Maestro of TechGoldman expands the horizons of digital compression 4/17/2005 08:00:00 PM Eastern
When college kids take on summer jobs, it usually means they will be toiling in fast-food restaurants or bagging groceries. Not Matthew Goldman. When he was a student at Worcester Polytechnic Institute (WPI) in Massachusetts during the early 1980s, Goldman spent his summers learning the ropes of the TV business. His father, the general manager of Community Cablevision of Framingham, Mass., put him to work climbing poles, handling installations and—most significant—doing technical work at the system's headends.
Goldman has climbed more than telephone poles in the years since, rising to the forefront of TV-technology specialists. He has been instrumental in the design and implementation of technologies that bear the acronyms of some of television's most critical components, from MPEG-2 compression to DSM-CC (which enables video-on-demand and other two-way communications over the cable set-top box) to PSIP (a digital-broadcast protocol for over-the-air delivery of programming guides and other important features). Lately, Goldman has been involved in the standardization of Microsoft's next-generation compression technology (VC1).
“In 1992, I didn't even know what MPEG stood for,” says Goldman (it stands for Moving Picture Experts Group). “Two years later, I was part of a team that traveled the world and helped create a standard that would change the face of TV and entertainment.”

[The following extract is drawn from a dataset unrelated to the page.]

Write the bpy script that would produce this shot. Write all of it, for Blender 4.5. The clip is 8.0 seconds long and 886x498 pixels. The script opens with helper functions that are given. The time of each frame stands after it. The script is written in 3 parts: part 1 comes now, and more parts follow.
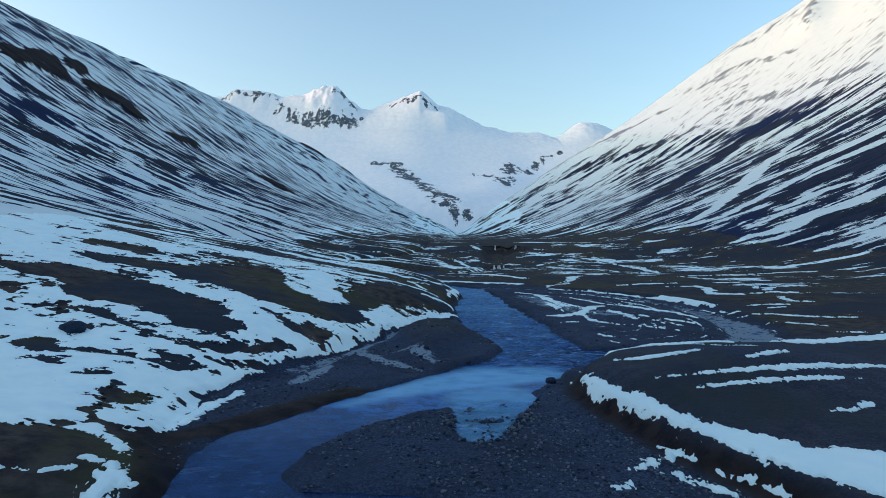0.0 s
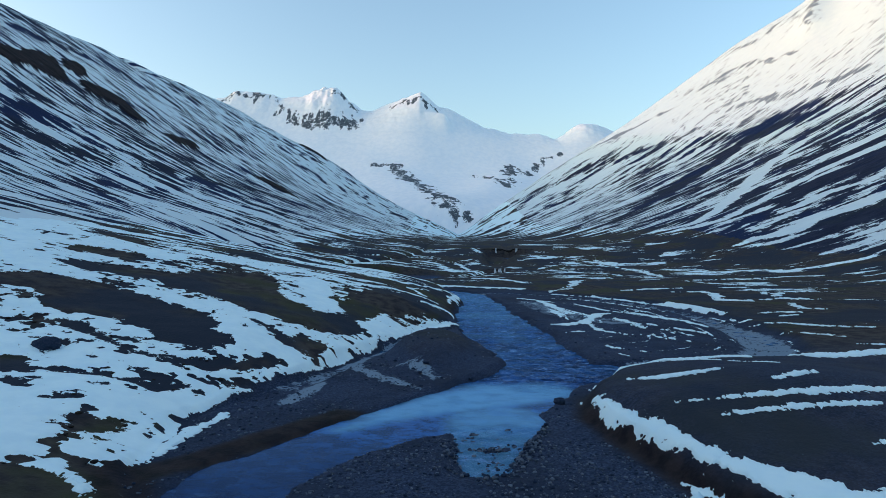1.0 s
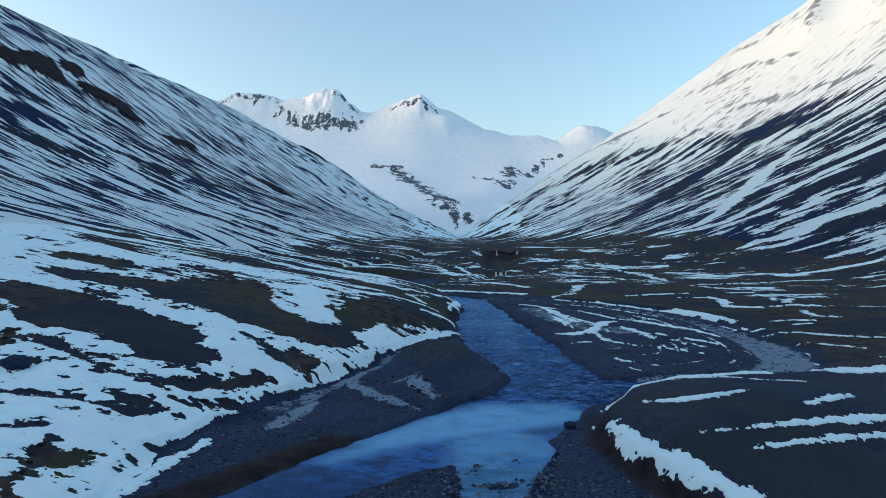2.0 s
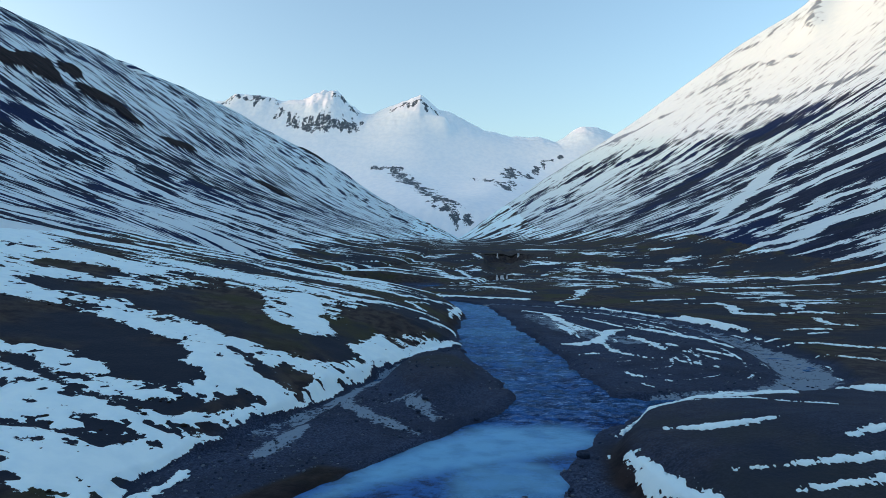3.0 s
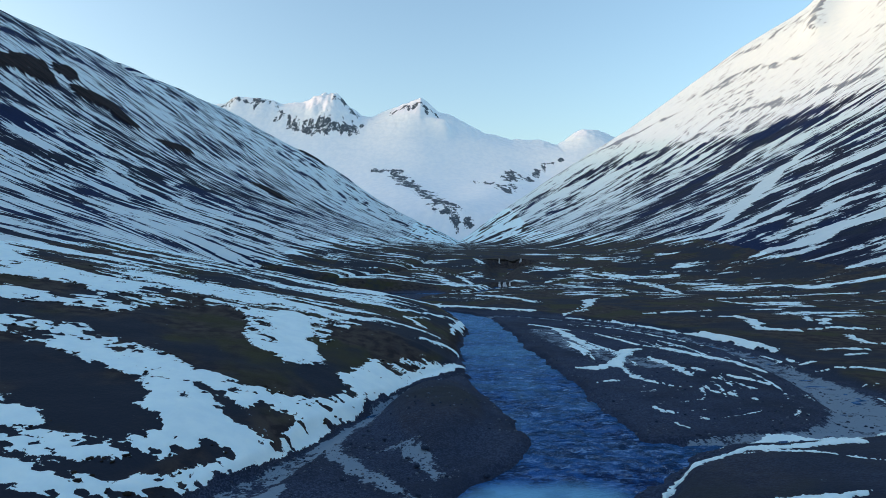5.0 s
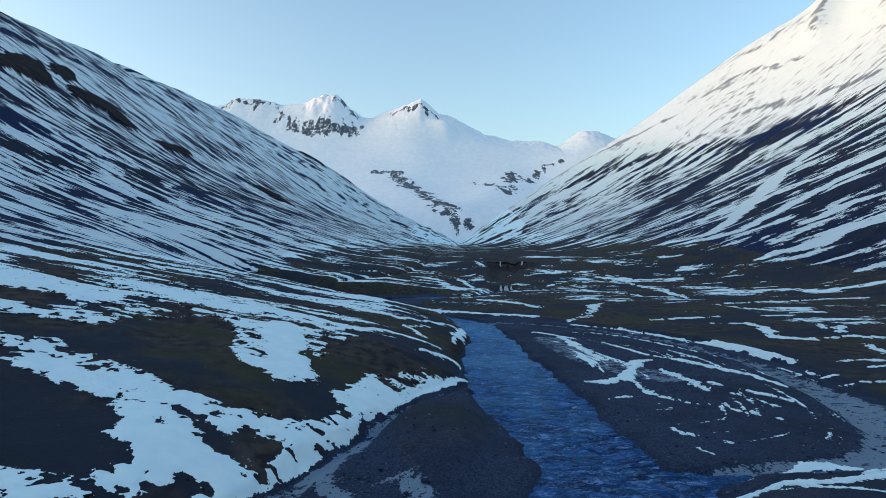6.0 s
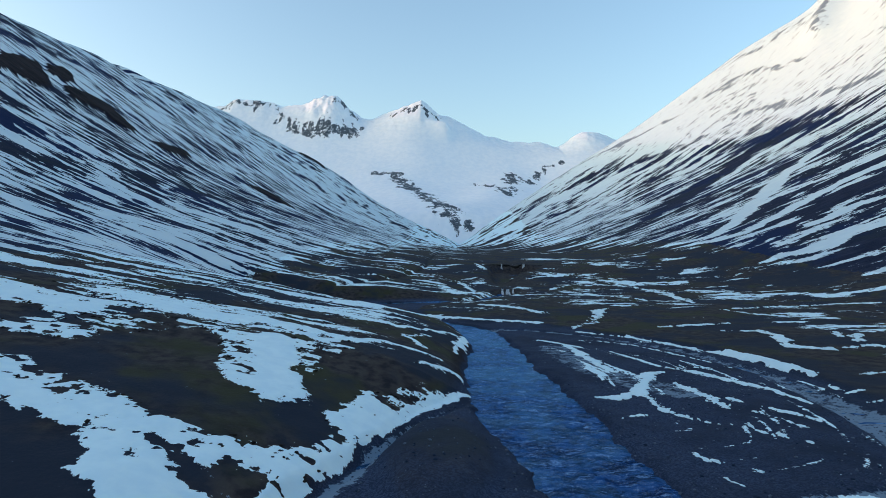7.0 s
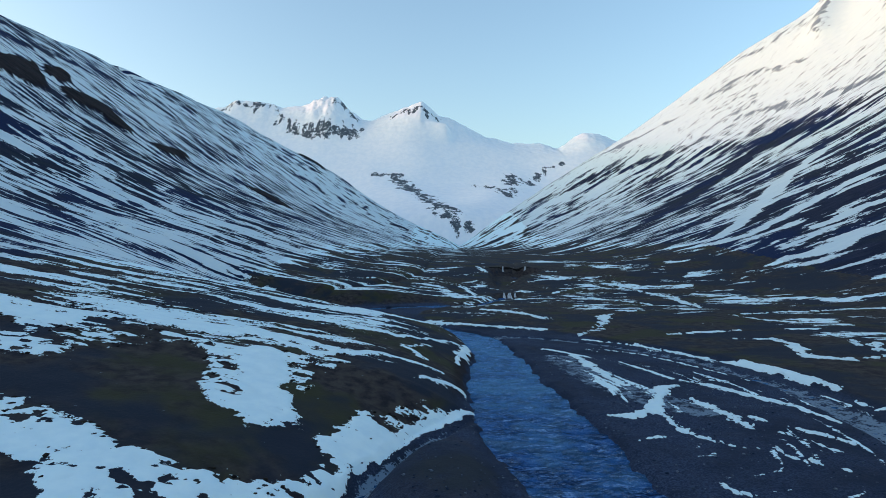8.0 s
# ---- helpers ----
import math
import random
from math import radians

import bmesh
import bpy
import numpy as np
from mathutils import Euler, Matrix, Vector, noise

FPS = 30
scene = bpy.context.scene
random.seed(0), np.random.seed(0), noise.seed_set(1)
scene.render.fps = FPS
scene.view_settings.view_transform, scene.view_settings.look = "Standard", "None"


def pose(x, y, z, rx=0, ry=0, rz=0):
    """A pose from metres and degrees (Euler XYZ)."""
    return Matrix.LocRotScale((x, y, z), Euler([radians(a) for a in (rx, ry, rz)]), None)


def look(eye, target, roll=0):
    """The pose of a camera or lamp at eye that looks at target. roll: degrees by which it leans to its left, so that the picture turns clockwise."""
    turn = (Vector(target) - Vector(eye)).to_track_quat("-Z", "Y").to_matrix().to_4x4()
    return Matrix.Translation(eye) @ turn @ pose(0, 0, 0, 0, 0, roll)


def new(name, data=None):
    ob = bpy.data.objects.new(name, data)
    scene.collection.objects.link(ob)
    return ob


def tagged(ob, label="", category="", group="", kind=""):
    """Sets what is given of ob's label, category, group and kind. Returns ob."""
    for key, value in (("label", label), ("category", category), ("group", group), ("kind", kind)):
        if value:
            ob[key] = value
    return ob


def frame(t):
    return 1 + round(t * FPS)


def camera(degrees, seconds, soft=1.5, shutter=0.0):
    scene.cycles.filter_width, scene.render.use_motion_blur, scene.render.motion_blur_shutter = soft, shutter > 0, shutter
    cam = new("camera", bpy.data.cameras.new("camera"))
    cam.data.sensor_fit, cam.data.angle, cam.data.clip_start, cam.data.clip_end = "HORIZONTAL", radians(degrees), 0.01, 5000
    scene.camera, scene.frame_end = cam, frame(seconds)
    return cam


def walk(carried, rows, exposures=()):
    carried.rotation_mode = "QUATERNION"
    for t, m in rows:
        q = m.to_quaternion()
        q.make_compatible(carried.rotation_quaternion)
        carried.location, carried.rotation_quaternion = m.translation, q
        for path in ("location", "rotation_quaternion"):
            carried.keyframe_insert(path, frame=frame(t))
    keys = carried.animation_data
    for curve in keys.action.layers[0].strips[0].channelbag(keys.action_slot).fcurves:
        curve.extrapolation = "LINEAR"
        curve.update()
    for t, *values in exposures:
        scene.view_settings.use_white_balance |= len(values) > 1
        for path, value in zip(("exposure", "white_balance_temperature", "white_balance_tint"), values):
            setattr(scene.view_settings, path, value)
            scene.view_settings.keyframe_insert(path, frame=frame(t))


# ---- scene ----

Without MPEG video- and audio- compression standards, the development of many elements of entertainment technology—including digital television, DVDs, HDTV and Internet video streaming—would likely have been hampered. And the next-generation standards, based on the MPEG-4 Advance Video Codec (AVC), will reshape the landscape yet again.
Trade-Show turning Point
Becoming a leader in the area of video compression wasn't always on Goldman's agenda. He graduated from WPI in 1982 with a degree in electrical engineering and had his eye on computer-microprocessor design. “Most engineers end up first getting involved in sales or something non–design-related,” he says. “But I was actually able to get a job with Raytheon” as a hardware designer.
In 1986, Goldman moved to Digital Equipment Corp. (DEC), and became involved in the design of high-end central processing units, which involved working with a team of developers. He soon realized that, while he was very good at it, he didn't stand out from the team. “When there is more than one person working on a chip, I thought I could easily be replaced by a CAD tool,” he recalls, laughing. “So I decided to get back to my roots, which was doing more systems-level design.”
It was a good move: DEC was changing the industry with its high-capacity data-storage devices, and Goldman became a design engineer in that area. He recalls a trade show that was a turning point: Attendees liked the gear, but “they were all coming up to me and saying, 'This is great, but can your servers deliver video instead of data?'” DEC soon formed a group to look at the potential of video compression, and Goldman was put in charge—thanks in part to what he had learned during his college-era summers.
A perfect fit
Goldman became part of the MPEG standards committee in 1992, and he helped edit the initial specifications and revisions for MPEG-2. He was also named project editor for the development of standards for Digital Storage Media-Command and Control (DSM-CC). “It was my baby,” he says, “but I had a lot of help.”
In 1996, after 11 years at DEC, Goldman eagerly moved to Divicom, a company that specialized in MPEG work. “MPEG was just starting to come into its own, and it was rapidly exploding in popularity,” he says. “Divicom was full of expertise that was phenomenal, and it was fantastic to be part of it.”
Four years later, Divicom was bought by Harmonic, and Goldman decided to move on. At the time—just before the tech bubble burst—it was commonplace for Silicon Valley technicians to jump at the chance to work with promising startups. Goldman's chance came in the form of World Wide Packets, a company involved in the deployment of Gigabit Ethernet to residences. “It was way ahead of its time,” he says of the technology. The company struggled, and after 9/11, Goldman was downsized.
The layoff gave him a chance to rethink his career. Working as a consultant, he helped develop an MPEG splicer that the Fox Network now uses to help pass its digital signals through local HDTV transmitters directly to viewers. Through that experience, he came in contact with Tandberg TV, which hired him last February. “It was a perfect fit,” he says.
Eric Cooney, Tandberg TV president and CEO, agrees. “He's dramatically raised our technical profile, becoming a sounding board for our customers, an in-demand conference speaker and an active participant in many industry organizations,” Cooney says. “He has a real zest for technology.”
Recently promoted to VP, technology, for Tandberg TV, Goldman has two challenges: making sure the company's products have the features American buyers need, and raising the awareness of Tandberg, a company that maintains dual headquarters in Norway and the U.S., and has offices in 90 countries. “We may have all of our compression engineers in the UK,” he says, “but that doesn't mean we don't have expertise in the Americas.”
For Goldman, his has been a career path that proves a college student could do worse than spending the summer working for a cable company.